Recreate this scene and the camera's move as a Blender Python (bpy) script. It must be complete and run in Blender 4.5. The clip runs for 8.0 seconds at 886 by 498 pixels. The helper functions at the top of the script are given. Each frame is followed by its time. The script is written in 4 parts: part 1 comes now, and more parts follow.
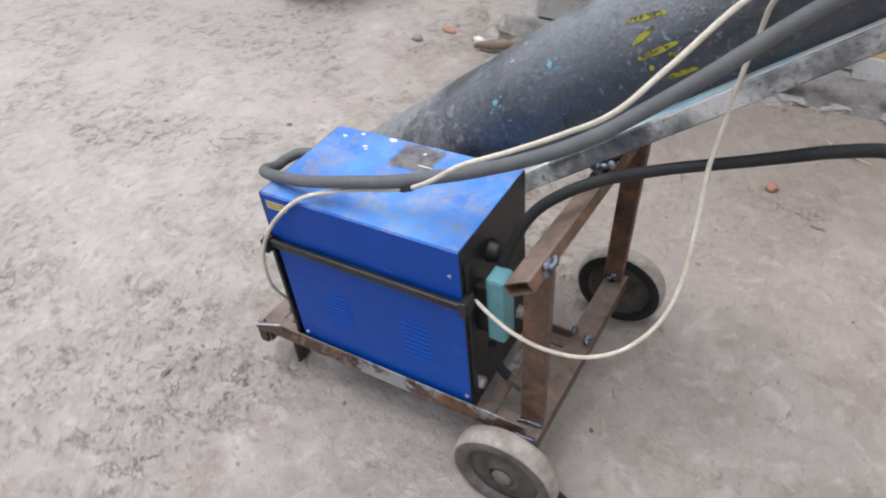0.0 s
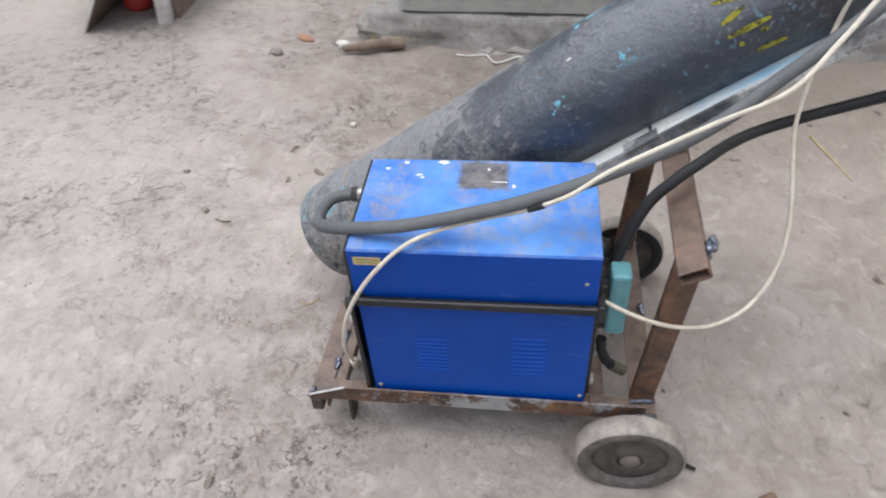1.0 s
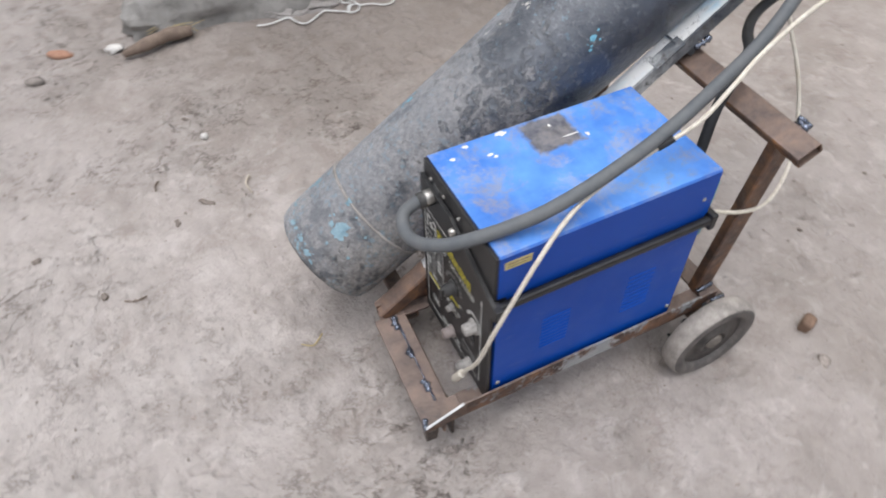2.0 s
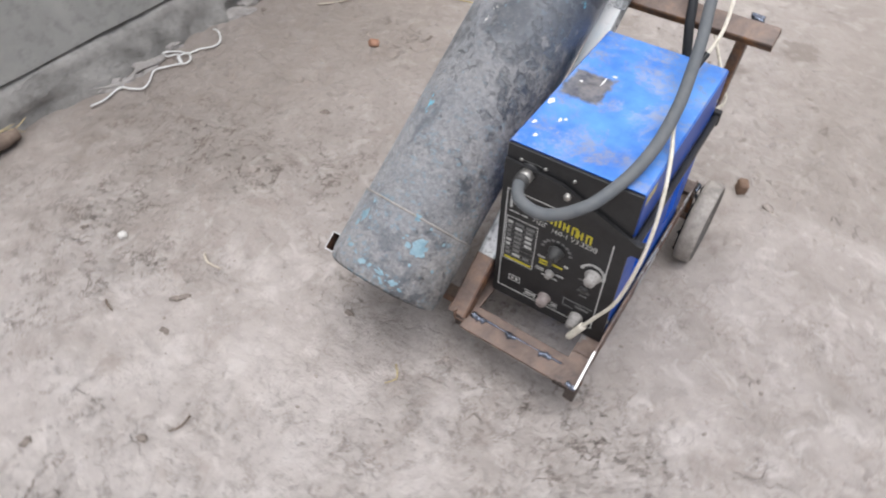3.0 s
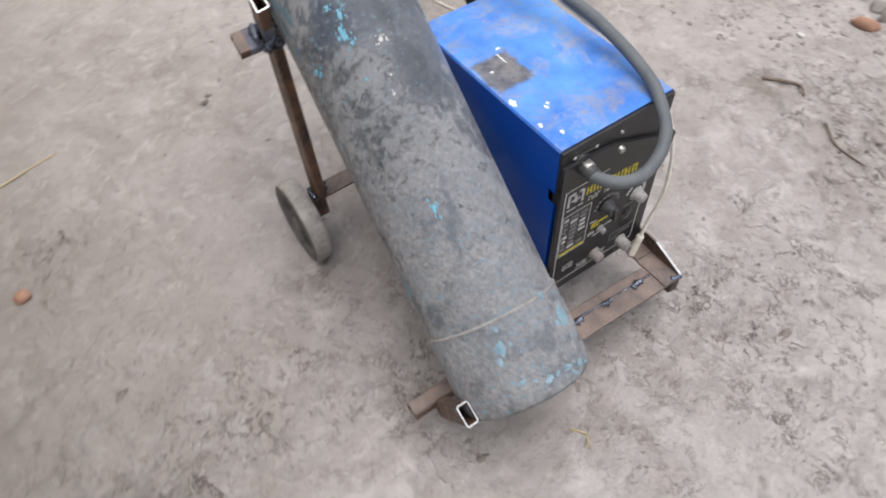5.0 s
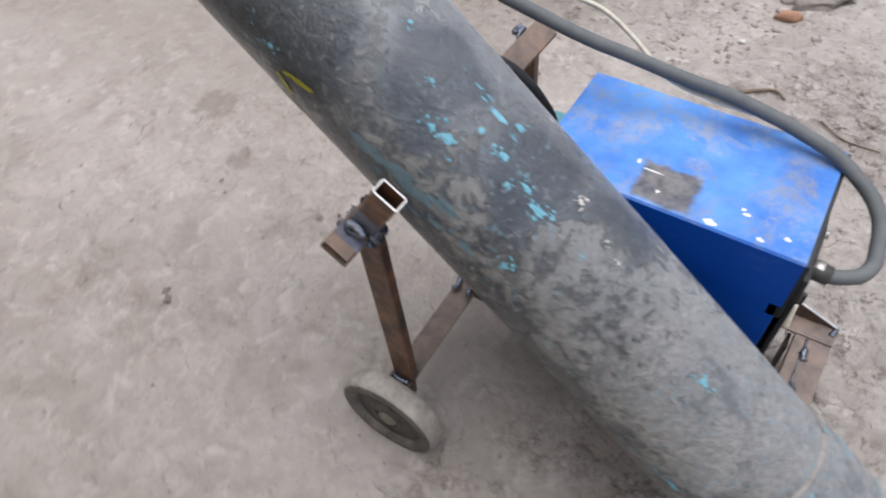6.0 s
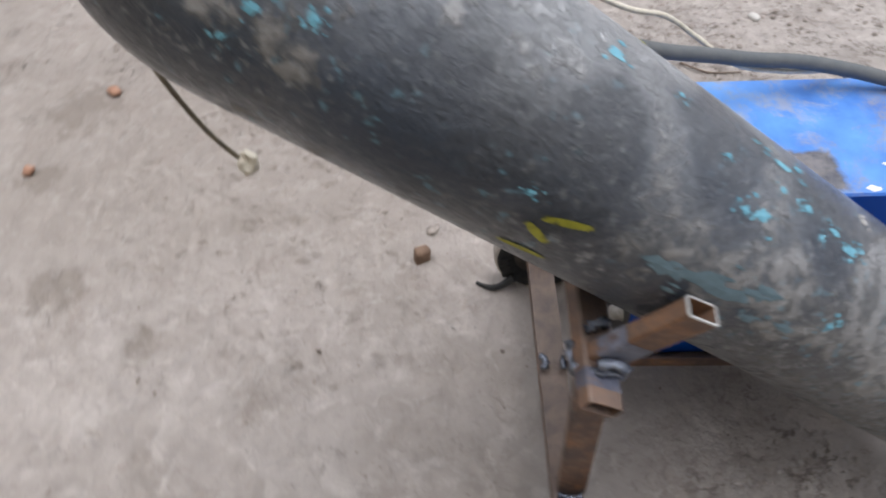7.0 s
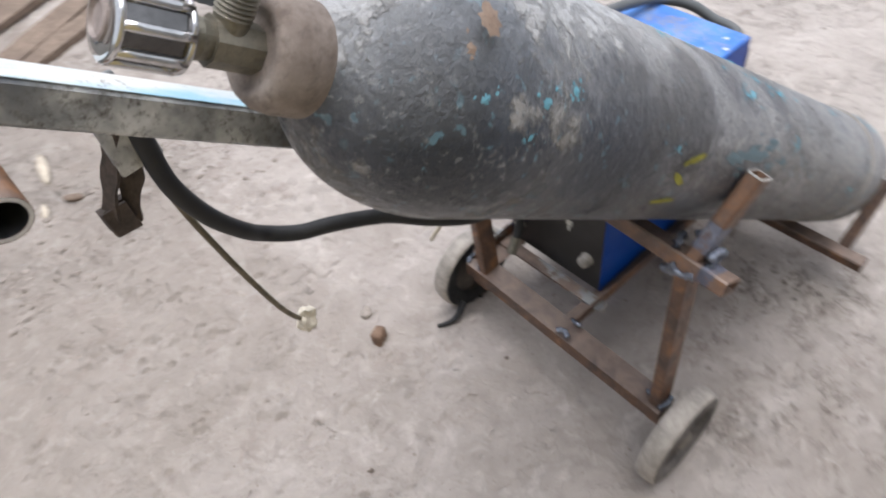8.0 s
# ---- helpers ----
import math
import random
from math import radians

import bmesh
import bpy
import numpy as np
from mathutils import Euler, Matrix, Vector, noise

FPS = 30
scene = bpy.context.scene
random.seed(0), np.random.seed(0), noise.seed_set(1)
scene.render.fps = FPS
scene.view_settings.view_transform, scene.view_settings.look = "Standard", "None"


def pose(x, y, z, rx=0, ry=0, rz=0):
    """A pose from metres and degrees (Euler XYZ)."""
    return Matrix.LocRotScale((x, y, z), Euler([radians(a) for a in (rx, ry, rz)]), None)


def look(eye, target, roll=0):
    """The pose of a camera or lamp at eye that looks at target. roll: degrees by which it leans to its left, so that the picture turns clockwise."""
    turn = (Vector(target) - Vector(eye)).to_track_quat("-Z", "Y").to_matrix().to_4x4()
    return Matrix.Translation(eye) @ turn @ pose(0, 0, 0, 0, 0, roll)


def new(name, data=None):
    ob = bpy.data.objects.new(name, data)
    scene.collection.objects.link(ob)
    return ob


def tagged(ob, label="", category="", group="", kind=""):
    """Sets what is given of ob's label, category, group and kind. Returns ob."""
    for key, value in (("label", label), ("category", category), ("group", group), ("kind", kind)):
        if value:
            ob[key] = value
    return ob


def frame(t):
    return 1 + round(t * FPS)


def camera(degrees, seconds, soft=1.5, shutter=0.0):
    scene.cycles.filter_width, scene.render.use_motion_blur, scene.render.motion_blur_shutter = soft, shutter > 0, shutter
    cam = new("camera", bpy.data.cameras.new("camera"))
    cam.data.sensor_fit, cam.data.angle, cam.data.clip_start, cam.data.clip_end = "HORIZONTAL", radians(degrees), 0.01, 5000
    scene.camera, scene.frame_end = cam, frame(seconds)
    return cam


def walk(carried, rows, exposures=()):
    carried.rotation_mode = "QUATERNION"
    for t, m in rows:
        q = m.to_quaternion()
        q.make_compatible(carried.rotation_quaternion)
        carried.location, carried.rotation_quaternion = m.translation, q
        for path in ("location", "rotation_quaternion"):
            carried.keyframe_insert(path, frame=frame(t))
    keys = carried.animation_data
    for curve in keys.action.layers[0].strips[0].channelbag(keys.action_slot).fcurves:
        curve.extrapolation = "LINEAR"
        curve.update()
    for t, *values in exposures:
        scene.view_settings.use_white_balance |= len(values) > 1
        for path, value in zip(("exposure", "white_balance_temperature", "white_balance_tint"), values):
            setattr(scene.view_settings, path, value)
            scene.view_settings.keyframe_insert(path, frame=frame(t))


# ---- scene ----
cam = camera(65.6, 8.0, soft=1.9, shutter=0.4)
PATH = [
    (0, (0.628, 0.743, 1.162), (-0.638, -0.055, -0.165), -4.0),
    (0.5, (0.695, 0.494, 1.164), (-0.696, -0.006, -0.183), -4.1),
    (1, (0.716, 0.239, 1.191), (-0.722, 0.042, -0.185), -2.0),
    (1.5, (0.578, -0.048, 1.17), (-0.76, 0.16, -0.302), -0.5),
    (1.7, (0.546, -0.155, 1.185), (-0.729, 0.198, -0.314), -0.6),
    (2.8, (0.229, -0.759, 1.169), (-0.589, 0.367, -0.268), 3.8),
    (3, (0.138, -0.796, 1.173), (-0.572, 0.353, -0.302), 2.1),
    (3.5, (-0.136, -0.931, 1.216), (-0.482, 0.35, -0.28), 0.4),
    (4, (-0.344, -0.847, 1.215), (-0.403, 0.529, -0.235), -4.9),
    (4.2, (-0.437, -0.773, 1.224), (-0.399, 0.562, -0.265), -7.0),
    (5.3, (-0.809, -0.378, 1.186), (-0.017, 0.593, -0.373), -5.2),
    (5.5, (-0.823, -0.241, 1.183), (0.037, 0.703, -0.356), -6.6),
    (6, (-0.885, 0.057, 1.18), (0.142, 0.822, -0.356), -6.3),
    (6.5, (-0.918, 0.363, 1.16), (0.299, 0.762, -0.376), -5.2),
    (7, (-0.807, 0.641, 1.14), (0.447, 0.682, -0.417), -4.2),
    (7.5, (-0.747, 0.867, 1.184), (0.587, 0.536, -0.269), -12.8),
    (8, (-0.703, 1.061, 1.235), (0.368, 0.311, -0.279), -10.7),
]
# The lens opens and closes a little as dark paint or pale soil fills the view.
EXPOSURES = ((0.0, 0.87), (0.5, 0.87), (1.5, 0.81), (3.0, 0.95), (3.5, 0.94), (4.0, 0.87), (5.5, 0.89), (6.0, 0.84), (7.0, 0.83), (7.5, 0.91), (8.0, 1.08))
walk(cam, [(t, look(eye, target, roll)) for t, eye, target, roll in PATH], EXPOSURES)

# ---- light ----
world = bpy.data.worlds.new("overcast_sky")
scene.world = world
world.use_nodes = True
wn, wl = world.node_tree.nodes, world.node_tree.links
sky = wn.new("ShaderNodeTexSky")
sky.sky_type, sky.sun_disc = "NISHITA", False
sky.sun_elevation, sky.sun_rotation = radians(82), radians(157)
sky.air_density, sky.dust_density, sky.ozone_density = 1.0, 3.0, 0.6
grey = wn.new("ShaderNodeHueSaturation")
grey.inputs["Saturation"].default_value = 0.3
wl.new(sky.outputs[0], grey.inputs["Color"])
wl.new(grey.outputs[0], wn["Background"].inputs[0])
wn["Background"].inputs[1].default_value = 0.125
sun = new("sun", bpy.data.lights.new("sun", "SUN"))
sun.data.energy, sun.data.angle, sun.data.color = 1.05, radians(62), (0.985, 0.99, 1.025)
sun.matrix_basis = look((-0.1, -0.1, 3.0), (-0.25, 0.25, 0.0))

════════

**TASK OBJECTIVE**
Provide solely the number of lines in the data that include the word "Euler".

**RESULT**
3